Aujourd’hui, 27 février 2018, s’ouvre à Ouagadougou, le procès du putsch manqué de septembre 2015 dont le présumé responsable en chef n’est personne d’autre que l’homme mince de Yako, c’est-à-dire le Général Gilbert Diendéré. En rappel, à la tête d’un mouvement porté par les soldats de l’ex-RSP (Régiment de  sécurité présidentielle), l’ex- sécurocrate de l’ancien régime a mis fin au pouvoir de la Transition et a proclamé l’avènement du CND (Conseil national de la démocratie). Dans la foulée,  plusieurs Burkinabè ont perdu la vie. Les plus heureux, si l’on peut le dire ainsi, s’en sont tirés avec un handicap à vie. A l’époque, le Général Diendéré avait revendiqué et assumé le pronunciamiento que bien des gens, à raison, avaient qualifié de putsch le « plus bête » au monde, tant il était inopportun et insensé. Mis aux arrêts après sa reddition, le Général Diendéré est invité enfin à faire connaître sa part de vérité à propos de ce triste événement. En plus de ce dernier, 83 autres personnes se soumettront au même exercice. Ce procès mérite qu’on lui accorde une attention particulière, pour les considérations suivantes. Premièrement, c’est un  méga-procès. Jamais, dans l’histoire politique de notre pays, un procès d’une telle envergure n’a encore été enregistré. Ce sont, en effet, 84 personnes, militaires et civils y compris, qui sont soupçonnées d’avoir trempé dans le putsch. Ce procès est également gigantesque, au regard du nombre impressionnant d’avocats et de témoins qui y sont mobilisés et cités. En ce qui concerne ces derniers, c’est-à-dire les témoins, ce n’est pas seulement leur nombre qui est hors norme ; il y a aussi leurs statuts et leurs qualités. L’on y trouve, en effet, de grandes personnalités du monde militaire, diplomatique et politique. Ce que l’on peut retenir en troisième lieu de ce procès, est lié au fait qu’il se tient de manière publique et que les présumés auteurs et complices sont assistés par des avocats. Cet aspect vaut son pesant d’or.
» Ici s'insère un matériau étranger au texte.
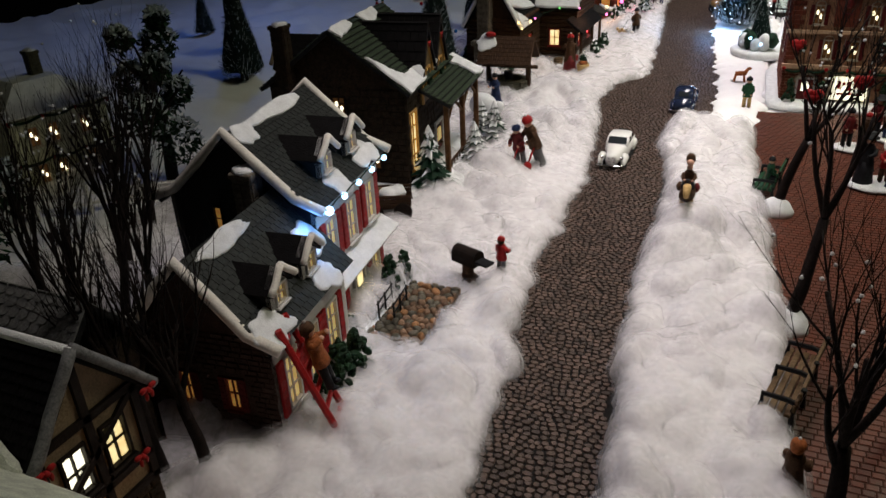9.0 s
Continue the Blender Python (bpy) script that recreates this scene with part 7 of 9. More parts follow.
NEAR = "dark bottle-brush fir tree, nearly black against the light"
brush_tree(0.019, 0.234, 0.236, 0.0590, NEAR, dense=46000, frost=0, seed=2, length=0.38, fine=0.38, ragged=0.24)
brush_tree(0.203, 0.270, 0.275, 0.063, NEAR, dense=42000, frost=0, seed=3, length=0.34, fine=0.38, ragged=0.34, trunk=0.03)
brush_tree(-0.465, 1.66, 0.245, 0.058, "bottle-brush fir with coloured balls and frosted tips", dense=6500, frost=0.22, seed=4, top=BERRY)
baubles(bpy.data.objects["bottle_brush_tree.002"], 0.245, 0.058, [BERRY, GOLDBALL, BLUEBALL, BULB_WARM, GOLDBALL, BERRY], 16, 0.0034)
lit = brush_tree(0.012, 2.42, 0.270, 0.068, "bottle-brush Christmas tree covered in small white lights", dense=15000, frost=0.14, seed=5, ragged=0.34, fine=0.8)
baubles(lit, 0.270, 0.068, [BULB], 150, 0.0009, name="fairy_light")
GREEN = "green frosted bottle-brush fir on the snowy hill"
for k, (x, y, h, r, z) in enumerate(((-0.607, 2.22, 0.165, 0.042, 0.02), (-0.875, 2.54, 0.085, 0.024, 0.04), (-0.88, 2.63, 0.10, 0.026, 0.045), (-0.86, 2.71, 0.095, 0.026, 0.045), (-0.825, 2.71, 0.09, 0.024, 0.045),
                                     (-0.60, 2.78, 0.30, 0.060, 0.02), (-0.864, 1.60, 0.20, 0.05, 0.03), (-1.22, 1.92, 0.11, 0.03, 0.05), (-1.0, 1.78, 0.13, 0.036, 0.05), (-0.70, 3.0, 0.22, 0.05, 0.03))):
    brush_tree(x, y, h, r, GREEN, hill(x, y) - 0.003, dense=2600, frost=0.25, seed=10 + k, group="firs on the hill")
for k, (x, y, h, r) in enumerate(((0.50, 3.60, 0.17, 0.038), (0.62, 3.62, 0.20, 0.05), (0.03, 3.72, 0.17, 0.045), (-0.06, 3.78, 0.20, 0.05), (-0.22, 3.66, 0.16, 0.04), (0.74, 3.72, 0.22, 0.05))):
    brush_tree(x, y, h, r, "dark fir tree before the far houses", 0.01, dense=2000, frost=0.1, seed=30 + k, group="firs before the far houses")
# molded snowy firs by the lodge
for k, (x, y, h, r) in enumerate(((-0.288, 1.236, 0.085, 0.026), (-0.262, 1.332, 0.062, 0.020), (-0.272, 1.440, 0.060, 0.020), (-0.305, 1.470, 0.05, 0.018), (-0.43, 1.93, 0.09, 0.02), (-0.235, 2.50, 0.07, 0.02))):
    tier_fir(x, y, h, r, "small molded fir tree with snow on its boughs", 0.018, "small firs by the houses", 40 + k)
# bare trees round the square
BARE = "dark leafless twig tree with a white snow foot"
bare_tree(0.163, 1.062, 0.27, BARE, 5, (0.10, 0.04), hearts=((0.152, 1.10, 0.217), (0.195, 1.11, 0.227)))
bare_tree(0.141, 1.325, 0.25, BARE, 9, (0.10, 0.10), hearts=((0.118, 1.36, 0.180),))
bare_tree(0.190, 0.772, 0.25, BARE, 12, (0.06, 0.02), mound=False)
bare_tree(0.250, 0.930, 0.23, BARE, 21, (0.05, -0.04), mound=False)
bare_tree(0.262, 0.548, 0.17, "pale bare birch-like twig tree in the yard", 17, (0.02, -0.05), mound=False, material=BARK_PALE, thick=0.0035, group="")
DARKB = "thin dark bare tree behind the houses"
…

Diendéré peut  se réjouir de ne pas connaître  le sort qui avait été réservé au commandant Lingani et au Capitaine Zongo

Il est particulièrement la preuve que le Burkinabè est en train de tourner la page des procès expéditifs et dignes des Etats d’exception. En effet, des putschs supposés ou réels, le Burkina en a connu à profusion. Mais des putschs manqués qui ont donné lieu à un procès juste et équilibré, sauf oubli ou omission de notre part, l’ont peut dire que le Burkina n’en a point connu. Celui d’aujourd’hui est le premier. Sous Lamizana, des proches de Maurice Yaméogo, accusés d’avoir tenté un coup d’Etat, avaient été jugés à la sauvette et jetés en prison. Sous le capitaine Thomas Sankara, des Burkinabè accusés du même crime, après un simulacre de procès dans l’enceinte du camp Guillaume Ouédraogo, ont été fusillés au grand désarroi de leurs proches. Mais la palme d’or des exécutions sommaires liées à des putsch supposés ou réels, revient au régime de l’Enfant terrible de Ziniaré, Blaise Compaoré. Et celui qui était à la manœuvre, ironie de l’histoire, est le Général Diendéré. Il peut donc  se réjouir de ne pas connaître  le sort qui avait été réservé au commandant Lingani et au Capitaine Zongo. La tenue même de ce procès, sous ce format, est une avancée de notre démocratie. Et celui qui doit être le premier à le reconnaître est le Général Diendéré lui-même. Il reste à souhaiter que toutes les zones d’ombres qui l’entourent, soient élucidées. C’est en cela que l’on peut dire que l’heure de vérité a sonné. L’on peut également affirmer que la Justice burkinabè joue aussi sa crédibilité. Et au-delà de cette institution, c’est tout l’édifice démocratique que nous sommes en train de construire, qui sera évalué. C’est pourquoi, toutes les passions, tous les ressentiments, les a priori, les tirades guerrières, les envolées lyriques et autres courtes analyses à caractère politicien et subjectif, doivent maintenant céder la place au droit, sans pour autant oublier que du fait de ce putsch, des vies innocentes ont été fauchées. Aujourd’hui encore, des Burkinabè portent dans leur âme et dans leur corps, des blessures qui y sont liées. Autant les présumés auteurs de ce putsch ont droit à un procès digne de ce nom, autant les victimes ont droit qu’on leur rende justice. C’est, en tout cas, à ce prix que les grandes nations soldent leurs comptes avec l’histoire. C’est à ce prix aussi que l’on peut poser les bases d’une réconciliation vraie. C’est à ce prix enfin que l’on peut arrimer notre cher pays à la démocratie, la vraie et in fine au développement.